Sato would become as well known for his impressive performances in defeat as his victories. He fought Takanori Gomi, the future lightweight great, a powerful wrestler with heavy hands. Sato was impressive, taking down Gomi and nearly submitting him three times in the early rounds. Even when Gomi was on top he found himself lost in a forest of legs and was nearly heelhooked and armbarred.
But the weakness of Sato’s style, first exposed by Uno, was that while his single minded dedication to getting the submission made him a decisive threat, it also drained his stamina quickly. In addition, much like Carlos Condit was with his strikes, Sato was willing to sacrifice position for offence. By navigating the minefield of his submission threat- hardly an easy task – Sato could be bombarded with ground and pound and worn down. While Sato was capable of creativity on the feet, he was nowhere near as dangerous as he was with his submissions.
Rumina Sato: The Baptist of Champions
Nevertheless, a victory over Sato still marked a fighter as having passed a baptism of fire. He was less a gatekeeper and more the herald of future greatness. At first those who held victories over him conjure up greats in the public imagination: Takanori Gomi, “Hellboy” Hansen, Gilbert Melendez. But as the years stretched by, and Sato’s record was stained red by defeat, the names grew less impressive.

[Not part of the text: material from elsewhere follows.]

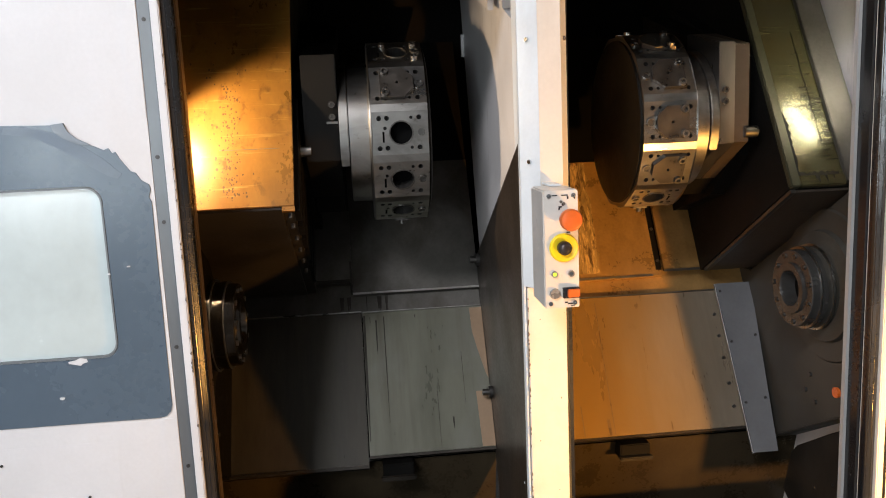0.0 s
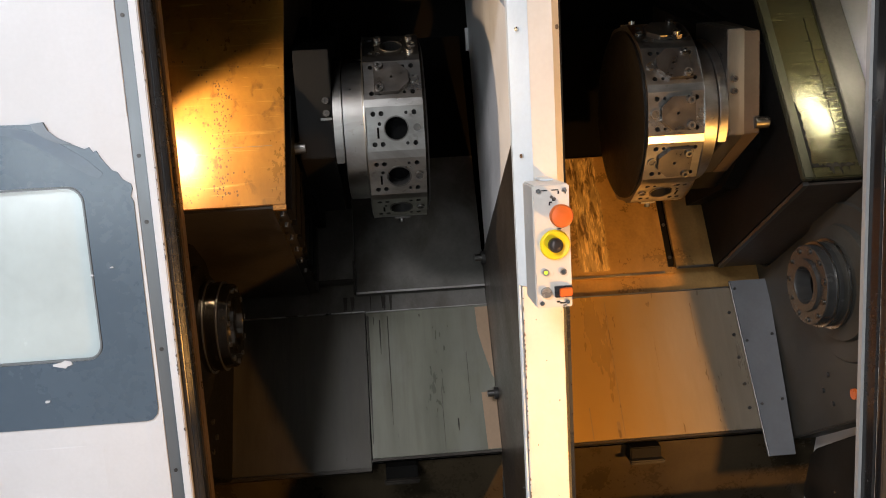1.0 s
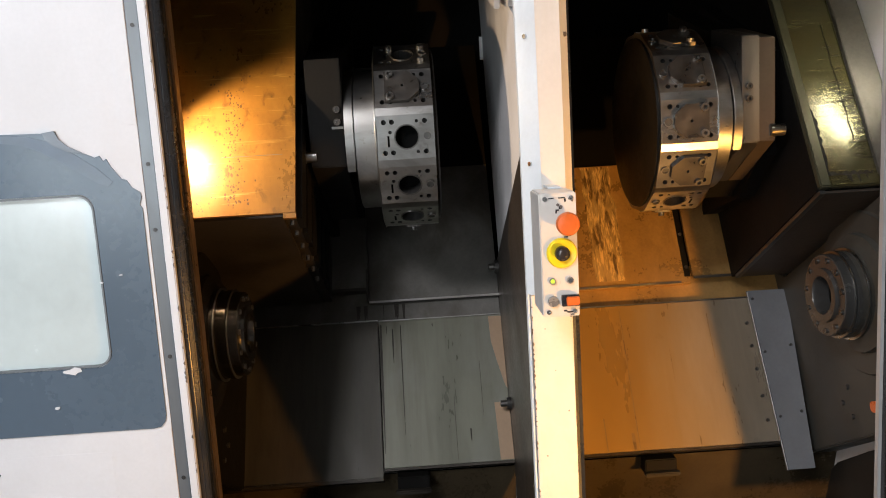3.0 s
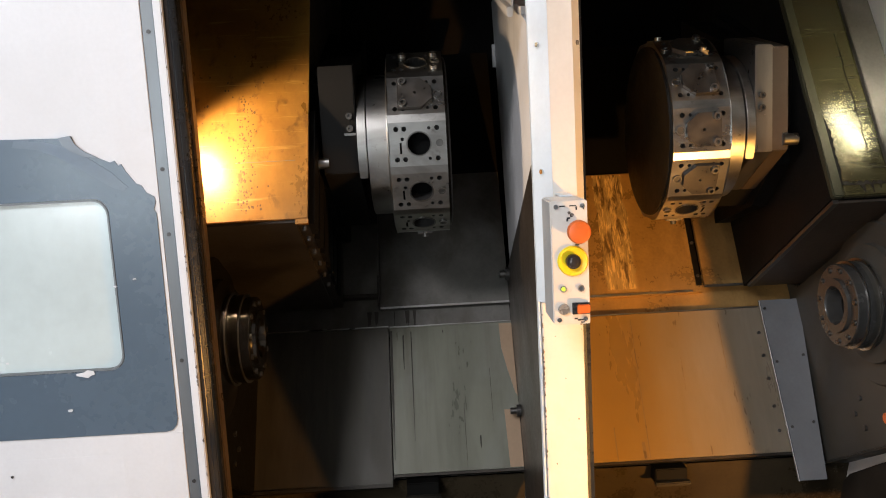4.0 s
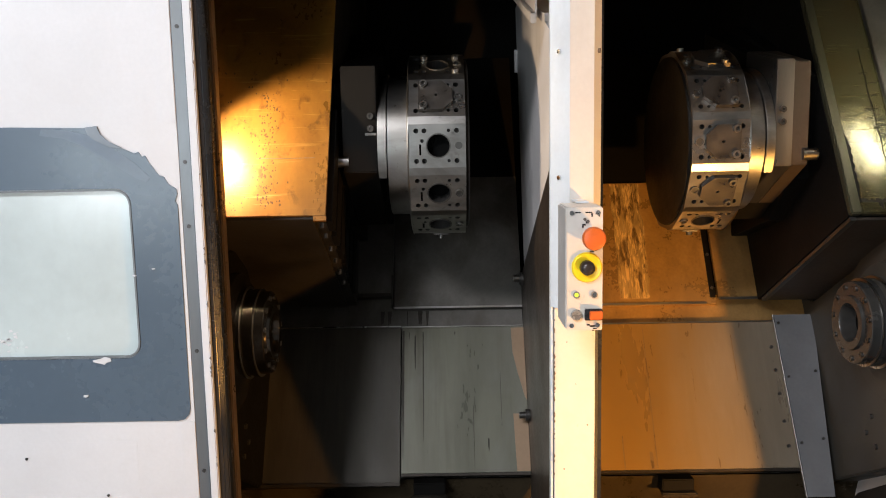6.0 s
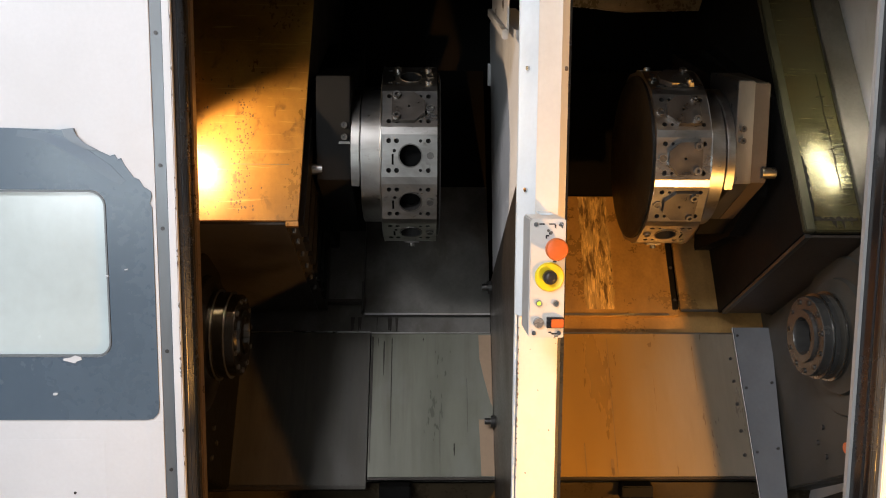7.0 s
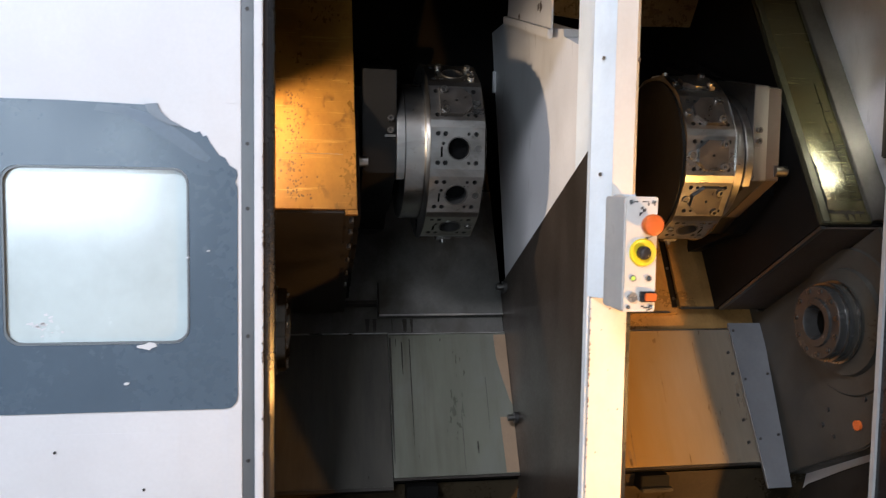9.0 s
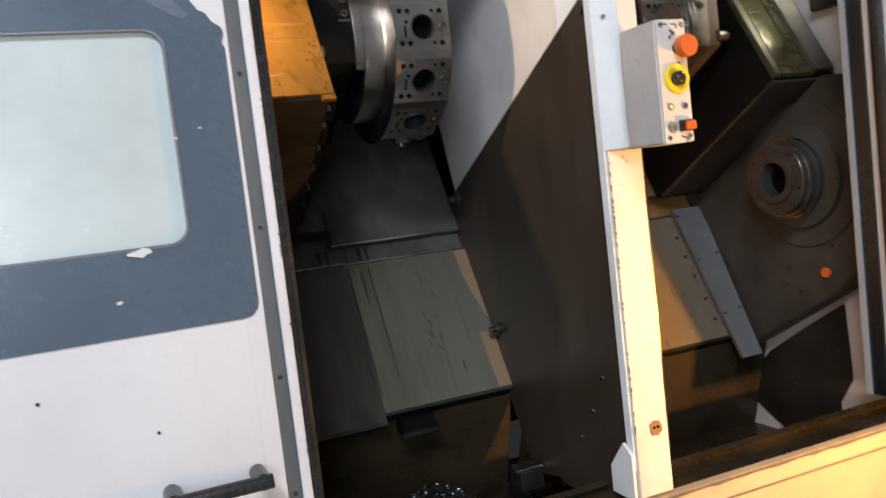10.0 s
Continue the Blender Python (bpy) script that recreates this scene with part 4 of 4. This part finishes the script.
# ---- tool turrets ----
def turret(side, y, z, xin, plates, bolts, head_mat, label):
    """xin: the x of the turret's open face; side 1: the drum lies towards -x from it."""
    s = side

    def X(d):
        return xin - s * d
    t = thing("tool_turret", (X(0.1), y, z - 0.24), label, "tool turret", "tool turrets")
    ap, half, wide = 0.230, 0.0520, 0.138
    # corners of a pad face and its neighbour
    ring = []
    for k in range(12):
        a = radians(30 * k)
        for sgn in (-1, 1):
            # angle measured from the front (-y) upwards
            py = -ap * math.cos(a) + sgn * half * math.sin(a)
            pz = ap * math.sin(a) + sgn * half * math.cos(a)
            ring.append((y + py, z + pz))
    bm = B()
    v0 = [bm.verts.new((X(0), *p)) for p in ring]
    v1 = [bm.verts.new((X(wide), *p)) for p in ring]
    for i in range(1, 24, 2):
        j = (i + 1) % 24
        bm.faces.new((v0[i], v0[j], v1[j], v1[i]))
    bm.faces.new(v1)
    inner = turned_ring(bm, v0, X(0), y, z)
    part("turret_body", bm, M_STEEL, t, "machined steel body")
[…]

Though Sato had briefly held the less prestigious Shooto Pacific Rim title, its world titles still eluded him. As the years passed so too did Sato’s physical prime. But even as it did his legend grew. His nickname of “Moon Wolf” began to be eclipsed by a new title: “The Charisma of Shooto”.
His tragic, larger than life tale of valiantly striving, but coming up short spoke to Shooto’s audience. Shooto was not just a promotion linked to bustling Tokyo. It was practically a sport in itself with a well-organised amateur scene. Such a figure head who fought exclusively within the promotion or on its behalf was vital to its continued success. Sato was a symbol to its small but passionate fanbase: regardless of Shooto’s niche appeal, the fights and the fighters still mattered. Rumina Sato was the ultimate company man, and for this, he was granted one final gift.
Rumina Sato – Final Chance
A final shot at a Shooto world title, this time at its 143 lb belt, held by Takashi Inoue. Sato was on a three fight losing streak, and few expected a miracle. But many hoped.
Sato’s spirit was willing but his flesh was tired from years of matches. But even with one leg bandaged, Sato gave a good account of himself. He used jabs interspersed with unusual attacks to keep Inoue at bay. The axe kick returned. He also made use of a spinning back kick, as well as a stutter step overhand. Then, suddenly, one of Sato’s wilder overhands found its mark. Inoue was on wobbly legs and the years seemed to melt off just for a moment as Sato pounced. Inoue dragged himself back to his feet through a hail of ground and pound.
Sato refused to let this final opportunity slip through his fingers. Grasping a double collar tie, he threw knee after knee. But Inoue would not go down and he responded by blasting Sato with hooks. Finally, Sato was sent reeling and Inoue followed up with relentless ground and pound for the finish.
Sato would battle on for five more fights, but after being knocked out three times in a row chose to call it a day for his MMA career. He would continue working with Shooto, helping their amateur league prosper, and even recently still competes in grappling events.
It’s a bittersweet career in many ways, but while Sato may never have won a world championship, the adoration and respect he inspired in the Shooto fanbase and that of the wider MMA world shines brighter than any belt could.